La crescente sensibilità degli atleti statunitensi verso tematiche di impegno politico e sociale è fotografata anche da un recente sondaggio della Commissione atleti del Comitato olimpico internazionale. Dall’indagine è emerso che ben il 63 per cento degli atleti americani (a fronte del 42 per cento tra tutti gli atleti) ritiene che sia “appropriato” garantire ai partecipanti la possibilità di esprimere posizioni politiche o di altro genere a titolo individuale sui media durante le Olimpiadi; oltre la metà degli intervistati statunitensi, inoltre, si dice favorevole all’introduzione di opportunità per mandare un “messaggio unificato di inclusione e solidarietà” sul terreno di gioco.

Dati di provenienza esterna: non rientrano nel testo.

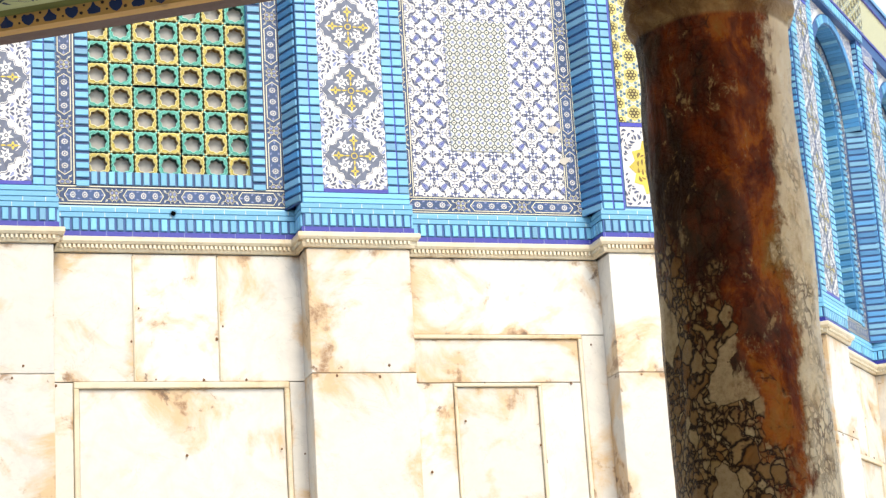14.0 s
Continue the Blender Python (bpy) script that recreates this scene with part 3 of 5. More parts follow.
def medallion(w, h):
    """White pilaster tile field with a slate medallion of eight lobes, white blossoms and a cross of yellow flowers."""
    out = rect(-w / 2, -h / 2, w / 2, h / 2, WHITE, 0)
    lobed = lambda k: [(k * (0.205 + 0.026 * math.cos(4 * a) + 0.012 * math.cos(16 * a)) * math.cos(a), k * (0.205 + 0.026 * math.cos(4 * a) + 0.012 * math.cos(16 * a)) * math.sin(a)) for a in [math.tau * i / 64 for i in range(64)]]
    for k, m, layer in ((1.05, STEEL, 1), (1.02, WHITE, 1.4), (0.99, SLATE_BLUE, 1.8)):
        ring_pts = lobed(k)
        for i in range(64):
            j = (i + 1) % 64
            out.append(([(0, 0), ring_pts[i], ring_pts[j]], m, layer))
    for a in range(4):
        b = math.pi / 4 + a * math.pi / 2
        x, y = 0.112 * math.cos(b), 0.112 * math.sin(b)
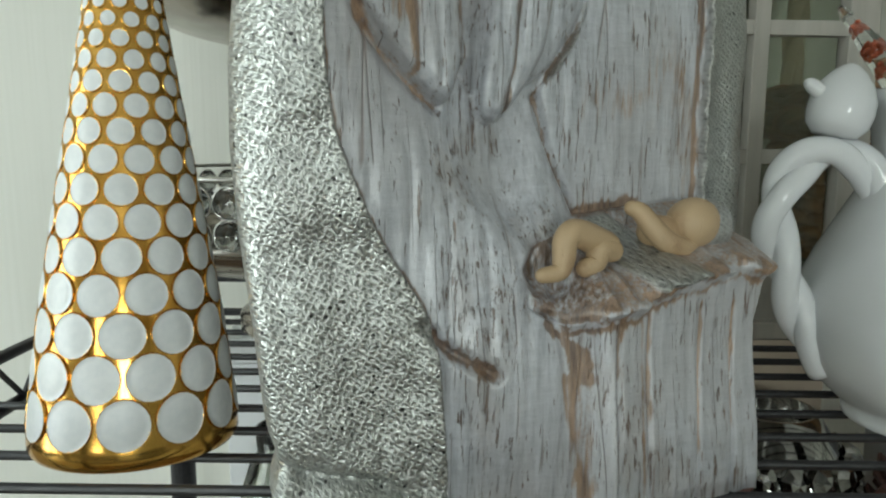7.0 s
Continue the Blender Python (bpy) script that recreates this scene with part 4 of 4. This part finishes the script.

A ulteriore testimonianza della diffusione di una cultura dell’impegno tra gli sportivi americani, la Commissione per la giustizia sociale e razziale del Team Usa ha espressamente chiesto al Comitato olimpico che venga “stabilita una policy di non punizione per le proteste e le manifestazioni mirate a promuovere iniziative per i diritti umani e la giustizia sociale” da parte degli atleti, sottolineando che “proteste e manifestazioni pacifiche sono un segno di leadership morale e possono servire come bussola etica nel mettere la dignità umana al centro dello sport globale”.

Questioni personali e politiche

Per molte sportive e sportivi americani, questioni come il diritto a decidere sul proprio corpo o la lotta alla discriminazione razziale hanno non solo una valenza etica non negoziabile, ma impattano anche direttamente sul proprio vissuto personale e sulle proprie carriere. In un contesto di sempre maggiore polarizzazione nel paese, è probabile che il numero di atleti statunitensi che faranno leva sulla propria esposizione mediatica per lanciare messaggi di impegno civile e politico sia destinato a crescere – con buona pace di quei commentatori, quasi sempre legati al mondo della destra conservatrice e populista, che vorrebbero che gli sportivi si limitassero a “star zitti e dribblare”.